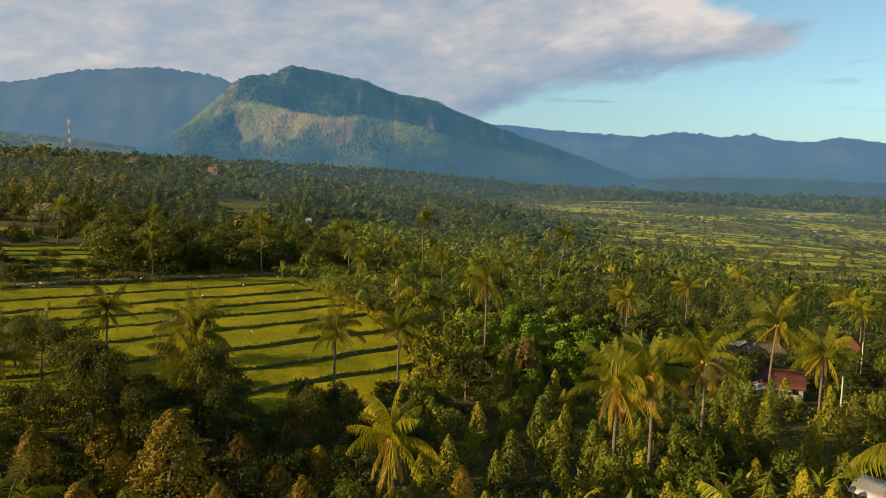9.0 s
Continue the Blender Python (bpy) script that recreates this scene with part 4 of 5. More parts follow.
for x, y, size, kind in ((-46.0, 70.0, 1.2, 2), (-51.0, 75.5, 1.2, 0), (-56.5, 81.0, 1.2, 2), (-63.0, 87.0, 1.15, 1), (-70.0, 95.0, 1.1, 0), (-80.5, 105.0, 1.1, 2), (-88.0, 113.0, 1.0, 1),
                         (49.5, 117.0, 0.95, 0), (55.5, 120.5, 1.0, 1), (61.0, 121.0, 1.0, 2), (61.5, 136.0, 0.9, 2), (65.0, 131.0, 0.85, 0), (58.5, 145.0, 0.9, 2), (65.5, 148.0, 1.0, 1)):
    plant(BROAD[kind], x, y, size)
    placed.append((x, y))
for x, y, size in ((-159.0, 210.0, 0.75), (-150.0, 214.0, 0.6), (-168.0, 203.0, 0.8), (-140.0, 222.0, 0.5), (-117.0, 160.0, 0.55), (-124.0, 158.0, 0.65)):
    plant(BIG[0], x, y, size)
for x, y, height in ((-116.5, 162.0, 5.5), (-110.5, 160.0, 8.0), (-104.5, 158.5, 7.0), (-100.0, 158.0, 9.0), (-96.5, 159.5, 6.0), (-93.5, 161.0, 5.5), (-90.0, 161.0, 8.0), (-86.5, 165.0, 5.6), (-82.5, 167.5, 4.4), (-127.0, 195.0, 4.6), (-134.0, 184.0, 7.0), (-121.0, 168.0, 7.5)):
    size = 0.5 + height * 0.06
    plant(FINE[2], x, y, size, height / (7.0 * size))
    placed.append((x, y))
for k in range(20):
    x, y = row_point(R.uniform(-270, -250), R.uniform(22, 82))
    plant(BROAD[(2, 0, 2)[k % 3]], x, y, R.uniform(0.4, 0.65))
plant(PALE, -155.6, 255.0, 1.9)
plant(PALE, -150.5, 258.0, 1.6)
for x, y, size in ((40.2, 87.6, 0.75), (38.6, 85.6, 0.75), (42.0, 85.4, 0.5), (37.6, 88.5, 0.9), (36.2, 84.2, 0.8), (39.2, 90.6, 0.9), (34.6, 82.0, 0.8), (38.0, 89.0, 1.0), (35.8, 90.5, 1.1)):
    plant(CLOVE[1], x, y, size, 0.95, "clove garden")
    placed.append((x, y))
for x, y, size, kind in ((-30, 218, 0.9, 1), (-8, 205, 0.8, 1), (10, 188, 0.8, 0), (28, 205, 0.9, 1), (48, 190, 0.8, 0), (66, 178, 0.8, 1), (84, 200, 0.9, 0), (60, 222, 1.0, 1), (8, 236, 1.0, 0), (-28, 255, 1.0, 0), (36, 258, 1.0, 1), (80, 250, 0.9, 0), (108, 228, 0.9, 1), (-62, 282, 1.1, 0), (-90, 300, 1.1, 1), (-125, 262, 1.0, 0), (-10, 290, 1.1, 1), (-160, 292, 1.1, 0), (112, 175, 0.8, 0), (128, 196, 0.9, 1)):
    plant(BIG[kind], x, y, size)
    placed.append((x, y))
for x, y, size in ((22, 152, 0.8), (30, 159, 0.85), (26, 165, 0.8), (37, 151, 0.75), (41, 161, 0.8), (18, 161, 0.75), (35, 142, 0.65), (30, 133, 0.55), (38, 127, 0.5), (48, 152, 0.8), (33, 170, 0.85), (14, 155, 0.7)):
    plant(BIG[0], x, y, size)
    placed.append((x, y))


def bare_tree(x, y, height):
    """A leafless tree: forking pale limbs."""
    r = np.random.default_rng(3)
    t = thing("bare_tree", pose(x, y, gz(x, y) - 0.2), "leafless tree with pale grey branching limbs", "tree")
    pieces = []

    def grow(base, way, length, rad, depth):
        tip = base + way * length
        mid = (base + tip) / 2 + r.normal(0, 0.06 * length, 3)
        pieces.append(tube([base, mid, tip], [rad, rad * 0.8, rad * 0.6], 5))
        if depth:
            for _ in range(3):
                w = way + r.normal(0, 0.42, 3)
                w[2] = abs(w[2]) * 0.8
                grow(tip, w / np.linalg.norm(w), length * r.uniform(0.55, 0.8), rad * 0.55, depth - 1)
    grow(np.zeros(3), np.array([0.05, 0.0, 1.0]), height * 0.45, 0.16, 4)
    v, f = joined(pieces)
    child("trunk", mesh_from("trunk", v, f, M_BARK, smooth=True), t)


bare_tree(-27.2, 51.5, 6.6)
bare_tree(-32.0, 54.0, 6.0)
bare_tree(69.5, 172.0, 13.0)
bare_tree(74.0, 176.0, 11.0)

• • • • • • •

• [GIVEN PROBLEM]: Reproduce every line precisely as given, omitting all pictures.

• [ANSWER TO THIS PROBLEM]:
9.0 s
Continue the Blender Python (bpy) script that recreates this scene with part 4 of 5. More parts follow.
for x, y, size, kind in ((-46.0, 70.0, 1.2, 2), (-51.0, 75.5, 1.2, 0), (-56.5, 81.0, 1.2, 2), (-63.0, 87.0, 1.15, 1), (-70.0, 95.0, 1.1, 0), (-80.5, 105.0, 1.1, 2), (-88.0, 113.0, 1.0, 1),
                         (49.5, 117.0, 0.95, 0), (55.5, 120.5, 1.0, 1), (61.0, 121.0, 1.0, 2), (61.5, 136.0, 0.9, 2), (65.0, 131.0, 0.85, 0), (58.5, 145.0, 0.9, 2), (65.5, 148.0, 1.0, 1)):
    plant(BROAD[kind], x, y, size)
    placed.append((x, y))
for x, y, size in ((-159.0, 210.0, 0.75), (-150.0, 214.0, 0.6), (-168.0, 203.0, 0.8), (-140.0, 222.0, 0.5), (-117.0, 160.0, 0.55), (-124.0, 158.0, 0.65)):
    plant(BIG[0], x, y, size)
for x, y, height in ((-116.5, 162.0, 5.5), (-110.5, 160.0, 8.0), (-104.5, 158.5, 7.0), (-100.0, 158.0, 9.0), (-96.5, 159.5, 6.0), (-93.5, 161.0, 5.5), (-90.0, 161.0, 8.0), (-86.5, 165.0, 5.6), (-82.5, 167.5, 4.4), (-127.0, 195.0, 4.6), (-134.0, 184.0, 7.0), (-121.0, 168.0, 7.5)):
    size = 0.5 + height * 0.06
    plant(FINE[2], x, y, size, height / (7.0 * size))
    placed.append((x, y))
for k in range(20):
    x, y = row_point(R.uniform(-270, -250), R.uniform(22, 82))
    plant(BROAD[(2, 0, 2)[k % 3]], x, y, R.uniform(0.4, 0.65))
plant(PALE, -155.6, 255.0, 1.9)
plant(PALE, -150.5, 258.0, 1.6)
for x, y, size in ((40.2, 87.6, 0.75), (38.6, 85.6, 0.75), (42.0, 85.4, 0.5), (37.6, 88.5, 0.9), (36.2, 84.2, 0.8), (39.2, 90.6, 0.9), (34.6, 82.0, 0.8), (38.0, 89.0, 1.0), (35.8, 90.5, 1.1)):
    plant(CLOVE[1], x, y, size, 0.95, "clove garden")
    placed.append((x, y))
for x, y, size, kind in ((-30, 218, 0.9, 1), (-8, 205, 0.8, 1), (10, 188, 0.8, 0), (28, 205, 0.9, 1), (48, 190, 0.8, 0), (66, 178, 0.8, 1), (84, 200, 0.9, 0), (60, 222, 1.0, 1), (8, 236, 1.0, 0), (-28, 255, 1.0, 0), (36, 258, 1.0, 1), (80, 250, 0.9, 0), (108, 228, 0.9, 1), (-62, 282, 1.1, 0), (-90, 300, 1.1, 1), (-125, 262, 1.0, 0), (-10, 290, 1.1, 1), (-160, 292, 1.1, 0), (112, 175, 0.8, 0), (128, 196, 0.9, 1)):
    plant(BIG[kind], x, y, size)
    placed.append((x, y))
for x, y, size in ((22, 152, 0.8), (30, 159, 0.85), (26, 165, 0.8), (37, 151, 0.75), (41, 161, 0.8), (18, 161, 0.75), (35, 142, 0.65), (30, 133, 0.55), (38, 127, 0.5), (48, 152, 0.8), (33, 170, 0.85), (14, 155, 0.7)):
    plant(BIG[0], x, y, size)
    placed.append((x, y))


def bare_tree(x, y, height):
    """A leafless tree: forking pale limbs."""
    r = np.random.default_rng(3)
    t = thing("bare_tree", pose(x, y, gz(x, y) - 0.2), "leafless tree with pale grey branching limbs", "tree")
    pieces = []

    def grow(base, way, length, rad, depth):
        tip = base + way * length
        mid = (base + tip) / 2 + r.normal(0, 0.06 * length, 3)
        pieces.append(tube([base, mid, tip], [rad, rad * 0.8, rad * 0.6], 5))
        if depth:
            for _ in range(3):
                w = way + r.normal(0, 0.42, 3)
                w[2] = abs(w[2]) * 0.8
                grow(tip, w / np.linalg.norm(w), length * r.uniform(0.55, 0.8), rad * 0.55, depth - 1)
    grow(np.zeros(3), np.array([0.05, 0.0, 1.0]), height * 0.45, 0.16, 4)
    v, f = joined(pieces)
    child("trunk", mesh_from("trunk", v, f, M_BARK, smooth=True), t)


bare_tree(-27.2, 51.5, 6.6)
bare_tree(-32.0, 54.0, 6.0)
bare_tree(69.5, 172.0, 13.0)
bare_tree(74.0, 176.0, 11.0)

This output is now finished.